115th Annual Conference - Honolulu, Hawaii
Friday, November 10 - Sunday, November 12, 2017

Digital Spanish Literature: From Wordgames & Virtual Realities to Online Communities 

Parissa Tadrissi, Sonoma State University

This paper discusses the ways in which Remedios Zafra and Belén Gache facilitate the transformation of today’s reader and redefine traditional notions of art and literature—blurring the lines between reader/writer, artist/user, reality/fiction. They break with existing paradigms and question the limits of gender and the body by creating interactive visual and literary works.

Proposal: 

This paper discusses the ways in which two Spanish authors employ information and communication technologies in order to facilitate the transformation of the reader and redefine traditional notions of art and literature, often blurring the lines between reader/writer, artist/user, reality/fiction. Remedios Zafra and Belén Gache break literary and artistic paradigms and question the limits of gender and the body by creating interactive visual and literary works that raise consciousness around our shared experiences as readers and cultural consumers. These authors focus on fragmenting lineality, favoring virtual and polyphonic universes, in order to raise consciousness about unequal social relations and our roles as readers/users through intersectional and performative approaches.
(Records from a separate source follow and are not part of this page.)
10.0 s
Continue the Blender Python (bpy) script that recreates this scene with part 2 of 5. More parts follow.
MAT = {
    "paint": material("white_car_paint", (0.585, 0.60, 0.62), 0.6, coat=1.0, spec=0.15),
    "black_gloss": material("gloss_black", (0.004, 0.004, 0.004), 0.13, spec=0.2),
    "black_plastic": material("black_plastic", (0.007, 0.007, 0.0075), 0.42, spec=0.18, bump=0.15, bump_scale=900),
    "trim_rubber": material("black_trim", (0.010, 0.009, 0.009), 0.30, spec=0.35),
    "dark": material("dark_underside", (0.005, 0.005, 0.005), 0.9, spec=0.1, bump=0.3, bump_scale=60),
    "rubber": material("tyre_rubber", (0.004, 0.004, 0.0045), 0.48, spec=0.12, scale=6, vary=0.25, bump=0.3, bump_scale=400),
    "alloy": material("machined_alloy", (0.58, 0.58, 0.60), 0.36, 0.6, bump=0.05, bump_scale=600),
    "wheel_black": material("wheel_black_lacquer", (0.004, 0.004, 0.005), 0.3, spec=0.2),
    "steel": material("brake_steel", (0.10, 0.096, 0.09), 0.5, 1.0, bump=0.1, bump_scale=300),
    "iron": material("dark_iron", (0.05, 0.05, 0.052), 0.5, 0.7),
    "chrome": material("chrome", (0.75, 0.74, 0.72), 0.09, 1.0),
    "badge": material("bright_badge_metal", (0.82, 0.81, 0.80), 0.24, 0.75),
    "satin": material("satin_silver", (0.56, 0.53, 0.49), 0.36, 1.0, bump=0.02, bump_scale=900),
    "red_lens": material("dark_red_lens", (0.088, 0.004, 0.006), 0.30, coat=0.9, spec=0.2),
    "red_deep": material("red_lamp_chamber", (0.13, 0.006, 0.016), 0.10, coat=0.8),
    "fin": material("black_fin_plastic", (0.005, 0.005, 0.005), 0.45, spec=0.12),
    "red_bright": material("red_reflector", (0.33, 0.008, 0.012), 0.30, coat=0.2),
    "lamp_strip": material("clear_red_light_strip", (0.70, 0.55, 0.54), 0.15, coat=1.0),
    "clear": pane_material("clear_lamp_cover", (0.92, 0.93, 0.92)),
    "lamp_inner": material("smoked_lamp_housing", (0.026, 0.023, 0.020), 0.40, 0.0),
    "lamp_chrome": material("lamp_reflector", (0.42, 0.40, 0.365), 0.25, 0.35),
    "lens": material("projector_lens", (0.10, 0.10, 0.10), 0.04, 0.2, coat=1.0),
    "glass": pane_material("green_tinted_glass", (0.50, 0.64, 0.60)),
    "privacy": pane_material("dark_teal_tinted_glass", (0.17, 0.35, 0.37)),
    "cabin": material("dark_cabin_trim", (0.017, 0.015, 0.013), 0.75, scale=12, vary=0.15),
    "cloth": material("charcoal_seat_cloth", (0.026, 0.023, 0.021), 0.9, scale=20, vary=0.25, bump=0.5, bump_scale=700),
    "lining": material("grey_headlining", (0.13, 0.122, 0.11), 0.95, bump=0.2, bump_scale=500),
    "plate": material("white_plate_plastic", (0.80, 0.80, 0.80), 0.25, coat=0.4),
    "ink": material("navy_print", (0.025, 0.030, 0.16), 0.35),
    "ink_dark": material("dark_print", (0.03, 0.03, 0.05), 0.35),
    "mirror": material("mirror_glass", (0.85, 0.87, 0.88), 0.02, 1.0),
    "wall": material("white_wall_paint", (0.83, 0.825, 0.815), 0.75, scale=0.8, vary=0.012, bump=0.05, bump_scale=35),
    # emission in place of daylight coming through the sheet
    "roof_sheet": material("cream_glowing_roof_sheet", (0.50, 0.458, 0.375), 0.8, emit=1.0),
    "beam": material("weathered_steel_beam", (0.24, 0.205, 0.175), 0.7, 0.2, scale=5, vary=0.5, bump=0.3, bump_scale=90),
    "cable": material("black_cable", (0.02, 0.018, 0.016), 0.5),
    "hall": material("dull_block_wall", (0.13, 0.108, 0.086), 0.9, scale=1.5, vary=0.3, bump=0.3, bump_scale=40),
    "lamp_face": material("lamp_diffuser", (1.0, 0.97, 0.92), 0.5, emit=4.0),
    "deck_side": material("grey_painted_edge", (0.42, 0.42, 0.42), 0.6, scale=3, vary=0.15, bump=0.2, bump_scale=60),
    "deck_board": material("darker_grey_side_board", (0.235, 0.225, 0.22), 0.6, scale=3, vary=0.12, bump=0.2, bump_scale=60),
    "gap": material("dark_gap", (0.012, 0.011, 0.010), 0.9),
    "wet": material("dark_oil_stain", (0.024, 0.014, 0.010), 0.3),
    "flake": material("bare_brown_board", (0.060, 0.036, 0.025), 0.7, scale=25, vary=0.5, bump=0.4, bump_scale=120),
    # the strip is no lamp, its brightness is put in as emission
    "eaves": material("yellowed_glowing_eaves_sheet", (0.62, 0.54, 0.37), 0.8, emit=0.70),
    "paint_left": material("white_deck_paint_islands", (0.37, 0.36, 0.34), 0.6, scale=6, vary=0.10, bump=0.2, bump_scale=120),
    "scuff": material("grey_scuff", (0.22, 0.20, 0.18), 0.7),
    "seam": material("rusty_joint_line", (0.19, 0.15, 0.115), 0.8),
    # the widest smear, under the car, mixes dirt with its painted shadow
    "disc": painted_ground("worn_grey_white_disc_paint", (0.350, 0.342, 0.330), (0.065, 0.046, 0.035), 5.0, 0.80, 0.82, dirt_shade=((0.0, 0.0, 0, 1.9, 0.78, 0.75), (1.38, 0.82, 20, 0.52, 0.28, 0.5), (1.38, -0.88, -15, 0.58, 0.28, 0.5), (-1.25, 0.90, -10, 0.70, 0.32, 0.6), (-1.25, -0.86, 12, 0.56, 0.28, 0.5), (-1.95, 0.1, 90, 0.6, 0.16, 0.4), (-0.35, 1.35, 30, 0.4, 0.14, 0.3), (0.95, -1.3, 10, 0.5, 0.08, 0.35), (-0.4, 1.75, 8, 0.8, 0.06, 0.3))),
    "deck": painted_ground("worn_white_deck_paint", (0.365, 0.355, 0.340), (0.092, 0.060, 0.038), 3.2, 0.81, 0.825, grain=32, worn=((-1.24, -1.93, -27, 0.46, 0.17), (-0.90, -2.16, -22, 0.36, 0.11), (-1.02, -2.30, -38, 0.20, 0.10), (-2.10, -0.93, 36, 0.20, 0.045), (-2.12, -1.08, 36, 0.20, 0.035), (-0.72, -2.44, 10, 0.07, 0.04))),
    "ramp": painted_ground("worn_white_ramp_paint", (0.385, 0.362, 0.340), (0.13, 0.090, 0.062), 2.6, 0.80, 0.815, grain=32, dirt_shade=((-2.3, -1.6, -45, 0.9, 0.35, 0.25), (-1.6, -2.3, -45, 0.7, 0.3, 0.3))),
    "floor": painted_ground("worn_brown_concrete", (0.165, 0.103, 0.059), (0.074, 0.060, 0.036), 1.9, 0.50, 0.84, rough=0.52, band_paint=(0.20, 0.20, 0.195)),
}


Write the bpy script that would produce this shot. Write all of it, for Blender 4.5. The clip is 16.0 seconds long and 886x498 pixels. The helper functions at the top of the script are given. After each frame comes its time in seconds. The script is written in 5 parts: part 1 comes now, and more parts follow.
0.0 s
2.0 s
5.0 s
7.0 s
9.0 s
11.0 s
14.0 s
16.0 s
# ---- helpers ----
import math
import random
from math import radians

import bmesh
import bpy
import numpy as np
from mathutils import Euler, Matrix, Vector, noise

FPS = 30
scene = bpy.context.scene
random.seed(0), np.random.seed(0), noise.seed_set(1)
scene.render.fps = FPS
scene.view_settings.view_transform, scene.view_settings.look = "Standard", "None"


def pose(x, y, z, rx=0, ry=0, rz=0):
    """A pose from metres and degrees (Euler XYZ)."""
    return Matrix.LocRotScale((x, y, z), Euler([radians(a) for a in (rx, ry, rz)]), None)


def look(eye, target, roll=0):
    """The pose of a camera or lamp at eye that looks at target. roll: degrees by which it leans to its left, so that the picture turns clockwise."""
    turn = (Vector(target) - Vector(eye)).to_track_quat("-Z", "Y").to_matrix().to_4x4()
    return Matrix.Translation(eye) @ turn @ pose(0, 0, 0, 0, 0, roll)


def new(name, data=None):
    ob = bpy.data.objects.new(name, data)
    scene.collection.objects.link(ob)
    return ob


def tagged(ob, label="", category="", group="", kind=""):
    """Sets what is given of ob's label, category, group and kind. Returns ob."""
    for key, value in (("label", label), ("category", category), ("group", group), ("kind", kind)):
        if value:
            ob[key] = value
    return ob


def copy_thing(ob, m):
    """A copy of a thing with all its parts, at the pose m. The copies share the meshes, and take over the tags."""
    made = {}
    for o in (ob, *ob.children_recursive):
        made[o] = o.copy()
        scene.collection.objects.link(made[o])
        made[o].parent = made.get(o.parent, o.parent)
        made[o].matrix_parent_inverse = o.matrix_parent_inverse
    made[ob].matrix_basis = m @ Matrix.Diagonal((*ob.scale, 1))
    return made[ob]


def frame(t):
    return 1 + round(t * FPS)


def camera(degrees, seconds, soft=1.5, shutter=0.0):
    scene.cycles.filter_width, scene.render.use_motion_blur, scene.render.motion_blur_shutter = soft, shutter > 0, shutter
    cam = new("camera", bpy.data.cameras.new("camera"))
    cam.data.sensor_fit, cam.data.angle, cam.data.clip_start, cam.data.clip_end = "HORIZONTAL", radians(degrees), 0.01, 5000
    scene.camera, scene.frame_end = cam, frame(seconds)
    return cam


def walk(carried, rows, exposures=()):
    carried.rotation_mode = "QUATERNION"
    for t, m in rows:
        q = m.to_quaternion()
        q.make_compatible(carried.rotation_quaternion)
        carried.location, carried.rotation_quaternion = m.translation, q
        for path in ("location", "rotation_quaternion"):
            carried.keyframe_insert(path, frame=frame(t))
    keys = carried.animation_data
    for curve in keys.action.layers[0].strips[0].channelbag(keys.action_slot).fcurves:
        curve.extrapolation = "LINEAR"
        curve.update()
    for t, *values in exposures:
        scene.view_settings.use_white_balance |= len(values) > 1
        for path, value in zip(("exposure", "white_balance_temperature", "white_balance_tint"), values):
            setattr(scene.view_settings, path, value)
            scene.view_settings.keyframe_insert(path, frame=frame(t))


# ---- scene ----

Technologies of information and communication allow us to redefine each encounter with their texts as a new, interactive and communicative possibility, in a constant exercise of conceptual re-elaboration. For example, in Belen Gache’s digital poetry and Remedios Zafra’s collaborative e-books and online literary projects such as “X0y1: plataforma para la investigación y la práctica artística sobre identidady cultura de redes” we find a confluence of reading and gaming. We are active participants who are lead through an artistic and literary maze based on our choices. Humans are homo narrans and homo ludens, we appreciate fiction and game-play and our means to fantasize and play have become extensive. Via information and communication technologies we visualize fantasy worlds, experience adventures and participate in stories like never before. According to Janet Murray, the future of narrative in cyberspace will be the holodeck, we will no longer be reading a story from a monitor, or playing a game by gazing at a screen, we will be placed in the action. Reading a novel or experiencing art will become a 3D holographic experience. I argue that these authors set us on this new path of literary and artistic experience while deconstructing notions of author(ity), presentation and representation.